▸ **Problem to solve**
Copy exactly the block of lines between the one containing "for t, *values" and the one containing "return (m.translation, way, ob.name, place, normal)", inclusive.

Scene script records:

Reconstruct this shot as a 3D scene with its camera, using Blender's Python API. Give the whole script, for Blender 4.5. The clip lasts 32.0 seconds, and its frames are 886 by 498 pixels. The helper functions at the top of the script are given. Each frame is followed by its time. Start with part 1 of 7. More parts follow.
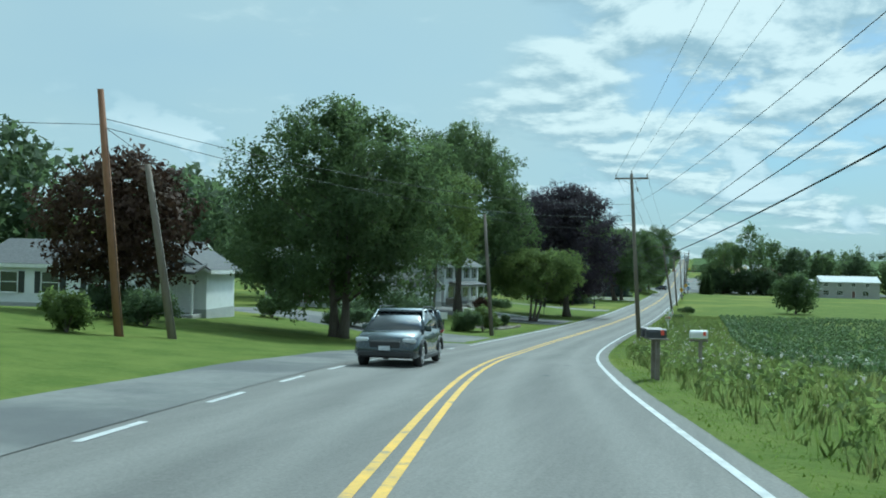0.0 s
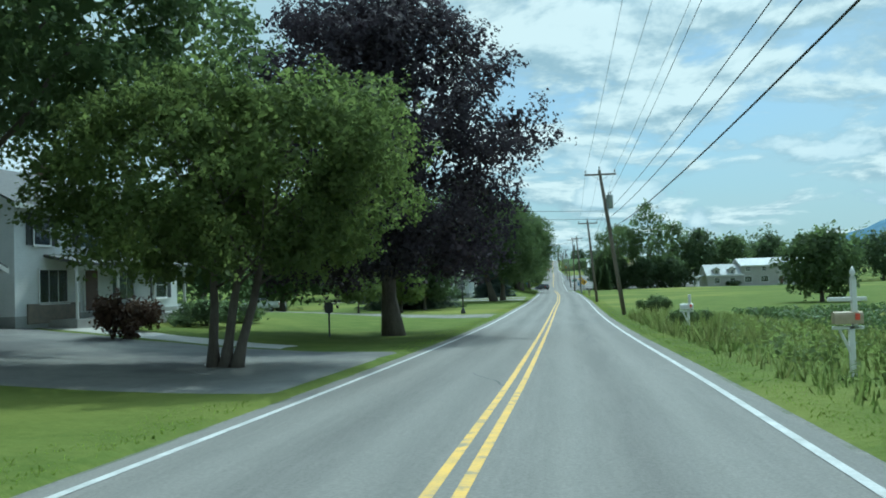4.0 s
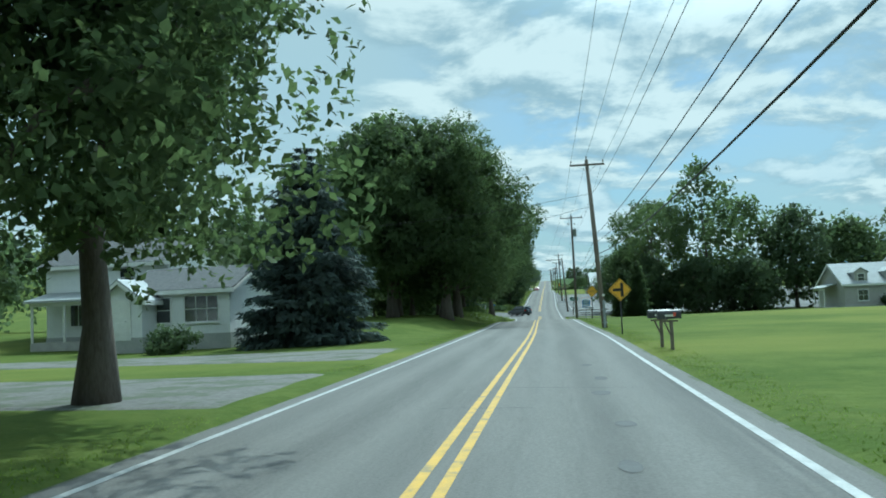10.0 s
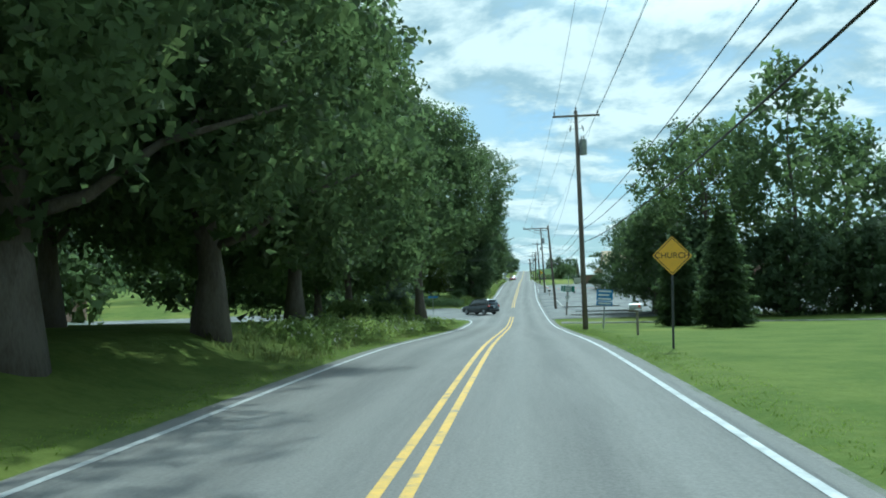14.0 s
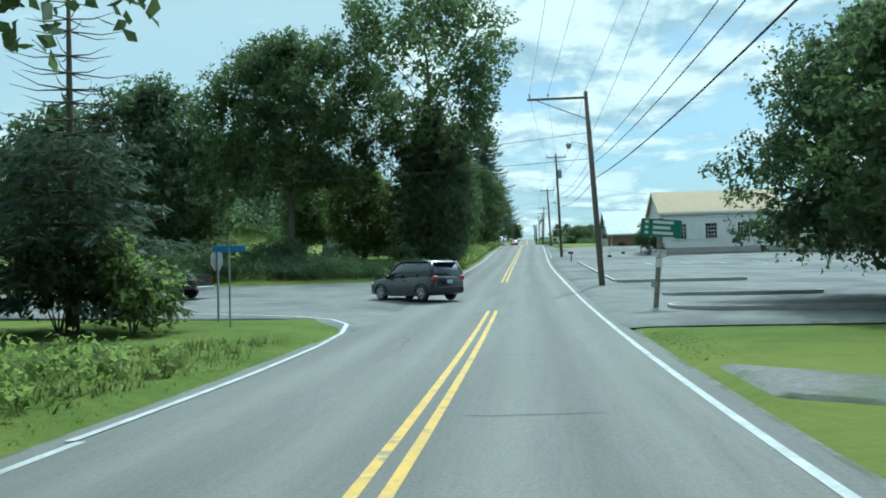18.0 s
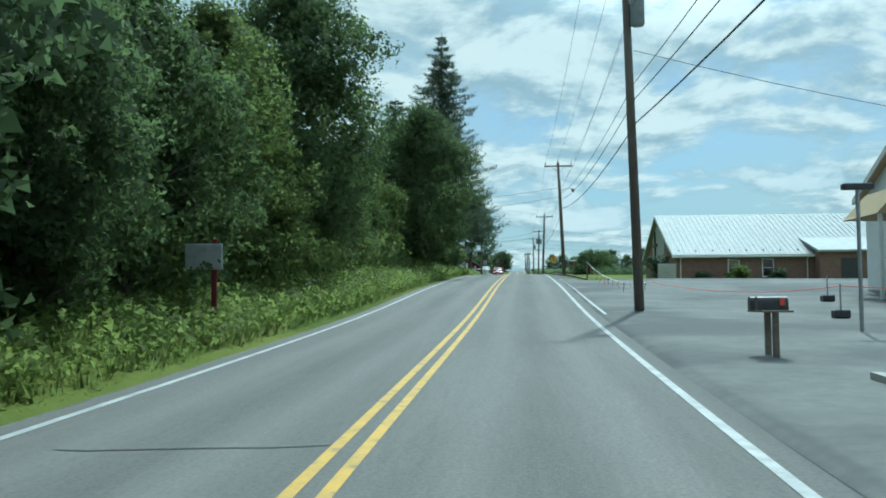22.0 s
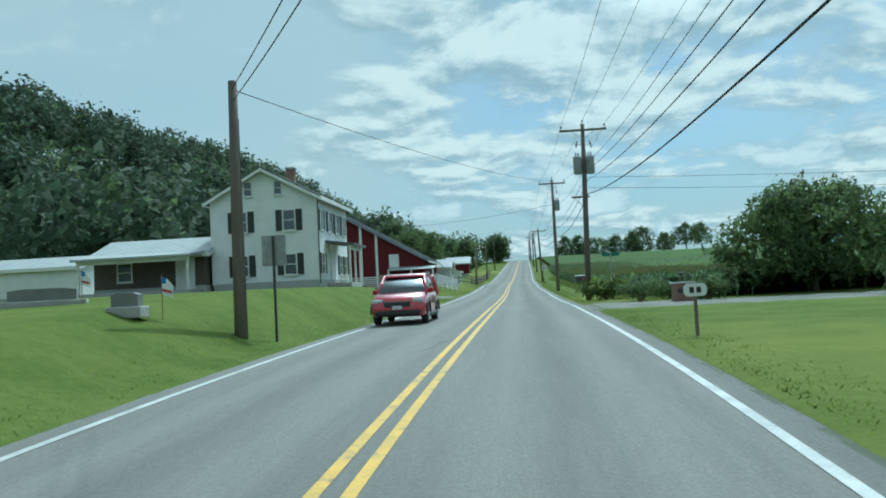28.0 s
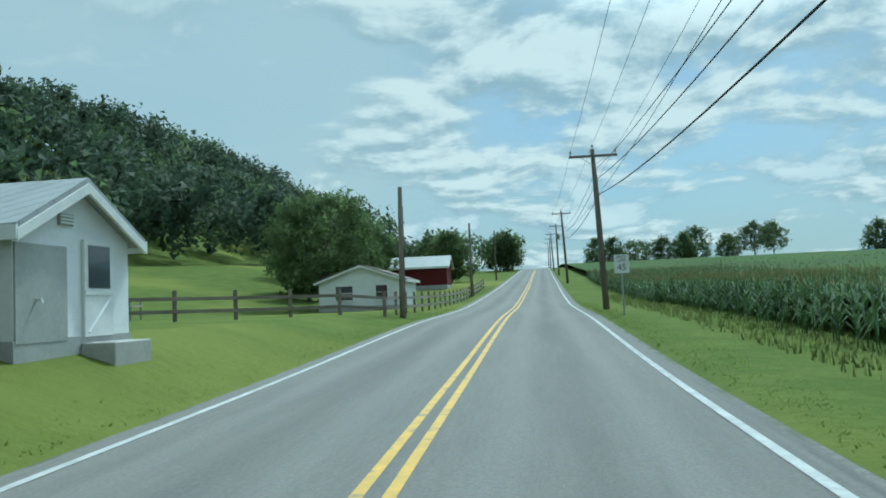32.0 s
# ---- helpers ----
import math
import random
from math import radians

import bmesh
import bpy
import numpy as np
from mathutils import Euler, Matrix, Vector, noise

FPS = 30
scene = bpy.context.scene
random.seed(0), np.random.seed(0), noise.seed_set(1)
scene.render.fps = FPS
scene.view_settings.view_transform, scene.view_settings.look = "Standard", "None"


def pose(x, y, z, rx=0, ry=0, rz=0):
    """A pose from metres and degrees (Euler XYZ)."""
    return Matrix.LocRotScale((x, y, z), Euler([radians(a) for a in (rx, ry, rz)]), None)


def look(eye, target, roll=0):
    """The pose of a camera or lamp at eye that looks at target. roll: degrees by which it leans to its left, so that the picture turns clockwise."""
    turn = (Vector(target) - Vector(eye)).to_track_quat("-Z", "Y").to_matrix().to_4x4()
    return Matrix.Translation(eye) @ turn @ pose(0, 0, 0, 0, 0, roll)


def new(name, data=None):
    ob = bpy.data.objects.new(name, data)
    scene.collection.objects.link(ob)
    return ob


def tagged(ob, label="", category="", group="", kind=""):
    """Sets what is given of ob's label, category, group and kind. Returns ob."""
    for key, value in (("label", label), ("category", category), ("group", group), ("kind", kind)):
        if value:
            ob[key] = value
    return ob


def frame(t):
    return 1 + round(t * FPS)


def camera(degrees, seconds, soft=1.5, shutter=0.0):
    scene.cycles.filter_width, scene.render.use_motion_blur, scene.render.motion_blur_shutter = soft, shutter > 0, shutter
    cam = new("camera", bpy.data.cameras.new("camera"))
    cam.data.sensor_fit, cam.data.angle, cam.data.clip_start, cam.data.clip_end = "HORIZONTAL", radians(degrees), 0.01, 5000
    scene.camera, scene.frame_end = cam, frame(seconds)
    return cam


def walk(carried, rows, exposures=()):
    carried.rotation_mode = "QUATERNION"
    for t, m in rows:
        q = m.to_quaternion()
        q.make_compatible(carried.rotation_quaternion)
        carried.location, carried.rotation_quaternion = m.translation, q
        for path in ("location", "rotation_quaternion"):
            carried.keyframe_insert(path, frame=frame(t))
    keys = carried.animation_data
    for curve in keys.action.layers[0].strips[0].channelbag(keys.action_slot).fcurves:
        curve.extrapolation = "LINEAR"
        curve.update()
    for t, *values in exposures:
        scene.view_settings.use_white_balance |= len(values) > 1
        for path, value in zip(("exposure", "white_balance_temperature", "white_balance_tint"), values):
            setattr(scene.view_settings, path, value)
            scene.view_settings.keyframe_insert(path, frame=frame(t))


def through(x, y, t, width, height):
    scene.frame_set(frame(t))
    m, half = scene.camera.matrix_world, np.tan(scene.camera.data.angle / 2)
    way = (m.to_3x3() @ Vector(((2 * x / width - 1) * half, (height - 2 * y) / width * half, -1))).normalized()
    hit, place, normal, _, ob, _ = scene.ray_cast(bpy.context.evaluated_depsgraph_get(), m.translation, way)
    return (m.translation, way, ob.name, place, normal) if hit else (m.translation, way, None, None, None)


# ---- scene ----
cam = camera(55.26, 32.0, soft=1.8)
EXPO, KELVIN, TINT = 0.0, 5200, -14
PATH = [
    (0.0, 7.301, -0.000, 0.760, 1.185, 16.372, 1.210),
    (0.5, 5.620, 8.809, 0.332, 1.340, 15.871, 1.188),
    (1.0, 4.076, 17.571, -0.129, 1.600, 15.340, 0.758),
    (1.5, 2.689, 26.281, -0.658, 1.797, 14.408, -0.426),
    (2.0, 1.615, 34.950, -1.276, 1.686, 13.405, -1.237),
    (2.5, 0.708, 43.683, -1.841, 1.652, 12.042, -2.573),
    (3.0, 0.164, 52.455, -2.262, 1.599, 10.550, -2.771),
    (3.5, -0.187, 61.214, -2.597, 1.826, 8.896, -2.639),
    (4.0, -0.373, 69.660, -2.874, 2.193, 7.305, -1.927),
    (4.5, -0.277, 78.244, -3.095, 2.452, 6.077, -0.835),
    (5.0, -0.124, 87.390, -3.314, 2.694, 5.117, -0.708),
    (5.5, 0.075, 97.058, -3.532, 2.897, 4.463, -1.519),
    (6.0, 0.273, 106.833, -3.732, 3.050, 4.131, -2.505),
    (6.5, 0.420, 116.303, -3.894, 3.141, 4.137, -2.903),
    (7.0, 0.545, 125.392, -4.015, 3.037, 4.317, -2.751),
    (7.5, 0.729, 134.312, -4.101, 3.143, 4.602, -2.739),
    (8.0, 0.862, 143.047, -4.145, 3.333, 4.991, -2.550),
    (8.5, 1.033, 151.874, -4.173, 3.451, 5.512, -2.516),
    (9.0, 1.174, 160.620, -4.209, 3.684, 6.093, -2.580),
    (9.5, 1.400, 169.029, -4.242, 3.847, 6.725, -2.774),
    (10.0, 1.466, 177.279, -4.269, 3.905, 6.860, -2.458),
    (10.5, 1.450, 185.197, -4.289, 4.007, 6.659, -2.140),
    (11.0, 1.488, 192.876, -4.304, 4.052, 6.346, -1.766),
    (11.5, 1.474, 200.277, -4.313, 4.019, 5.902, -1.254),
    (12.0, 1.611, 207.471, -4.312, 3.966, 5.672, -0.791),
    (12.5, 1.815, 214.480, -4.311, 3.860, 5.627, -0.843),
    (13.0, 1.715, 221.544, -4.321, 3.805, 5.474, -1.534),
    (13.5, 1.685, 228.834, -4.347, 3.426, 5.484, -1.122),
    (14.0, 1.627, 236.281, -4.379, 3.257, 5.500, -1.677),
    (14.5, 1.637, 243.794, -4.399, 3.138, 5.547, -2.345),
    (15.0, 1.559, 251.327, -4.417, 2.947, 5.524, -2.682),
    (15.5, 1.409, 258.878, -4.437, 2.688, 5.444, -2.705),
    (16.0, 1.281, 266.436, -4.489, 2.375, 5.387, -2.516),
    (16.5, 1.267, 273.987, -4.606, 2.024, 5.429, -2.217),
    (17.0, 1.383, 281.531, -4.791, 1.636, 5.585, -1.825),
    (17.5, 1.391, 289.221, -4.953, 1.341, 5.721, -1.607),
    (18.0, 1.430, 297.178, -5.120, 1.325, 5.820, -1.365),
    (18.5, 1.459, 305.498, -5.243, 1.744, 5.737, -0.780),
    (19.0, 1.520, 314.076, -5.250, 2.344, 5.523, -0.538),
    (19.5, 1.592, 322.892, -5.158, 3.058, 5.317, -0.349),
    (20.0, 1.468, 331.939, -4.980, 3.664, 5.052, -0.049),
    (20.5, 1.498, 341.240, -4.690, 4.032, 4.985, -0.188),
    (21.0, 1.724, 350.879, -4.345, 4.093, 5.226, -0.638),
    (21.5, 1.575, 360.628, -4.022, 3.781, 5.202, -0.438),
    (22.0, 1.303, 370.525, -3.682, 3.465, 5.124, -0.306),
    (22.5, 1.268, 380.602, -3.297, 3.421, 5.360, -0.878),
    (23.0, 1.417, 390.808, -2.867, 3.660, 5.637, -1.539),
    (23.5, 1.434, 401.160, -2.324, 4.048, 5.606, -1.411),
    (24.0, 1.476, 411.573, -1.664, 4.275, 5.465, -2.044),
    (24.5, 1.517, 422.061, -1.054, 4.335, 5.219, -3.350),
    (25.0, 1.431, 432.467, -0.516, 4.081, 4.959, -4.965),
    (25.5, 1.623, 442.774, -0.037, 3.385, 4.808, -3.840),
    (26.0, 1.670, 452.820, 0.331, 2.836, 4.606, -3.320),
    (26.5, 1.588, 462.663, 0.599, 2.453, 4.392, -3.335),
    (27.0, 1.486, 472.649, 0.834, 2.361, 4.392, -3.474),
    (27.5, 1.469, 483.121, 1.100, 2.682, 4.834, -3.327),
    (28.0, 1.620, 494.047, 1.450, 2.835, 5.266, -2.910),
    (28.5, 1.742, 504.989, 1.808, 2.925, 5.683, -2.371),
    (29.0, 1.892, 515.794, 2.004, 3.026, 6.168, -1.662),
    (29.5, 1.896, 526.453, 2.118, 2.936, 6.629, -1.407),
    (30.0, 1.860, 537.257, 2.183, 2.841, 6.957, -1.424),
    (30.5, 1.642, 548.276, 2.231, 2.628, 7.068, -1.179),
    (31.0, 1.562, 559.390, 2.364, 2.910, 6.941, -1.384),
    (31.5, 1.483, 570.113, 2.533, 3.309, 6.567, -1.544),
    (32.0, 1.311, 580.357, 2.692, 3.724, 6.349, -2.447),
]
walk(cam, [(t, pose(x, y, z, 90 + pitch, 0, yaw) @ pose(0, 0, 0, 0, 0, roll)) for t, x, y, z, pitch, yaw, roll in PATH],
     exposures=[(t, EXPO + e, KELVIN, TINT) for t, e in ((0.0, -0.03), (2.0, 0.0), (8.0, -0.11), (12.0, 0.0), (14.0, 0.14), (18.0, 0.18), (20.0, -0.02), (23.0, -0.1), (32.0, -0.2))])


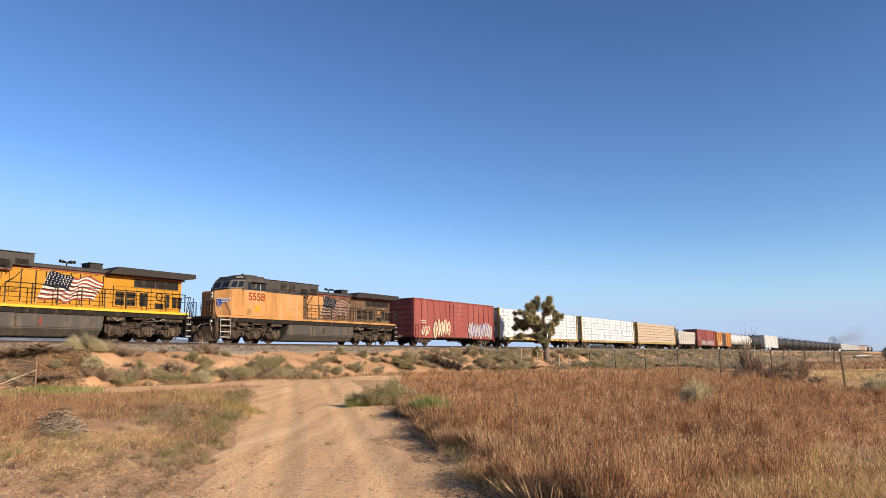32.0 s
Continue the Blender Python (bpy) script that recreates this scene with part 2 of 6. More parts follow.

▸ **Solution**
    for t, *values in exposures:
        scene.view_settings.use_white_balance |= len(values) > 1
        for path, value in zip(("exposure", "white_balance_temperature", "white_balance_tint"), values):
            setattr(scene.view_settings, path, value)
            scene.view_settings.keyframe_insert(path, frame=frame(t))


def through(x, y, t, width, height):
    scene.frame_set(frame(t))
    m, half = scene.camera.matrix_world, np.tan(scene.camera.data.angle / 2)
    way = (m.to_3x3() @ Vector(((2 * x / width - 1) * half, (height - 2 * y) / width * half, -1))).normalized()
    hit, place, normal, _, ob, _ = scene.ray_cast(bpy.context.evaluated_depsgraph_get(), m.translation, way)
    return (m.translation, way, ob.name, place, normal) if hit else (m.translation, way, None, None, None)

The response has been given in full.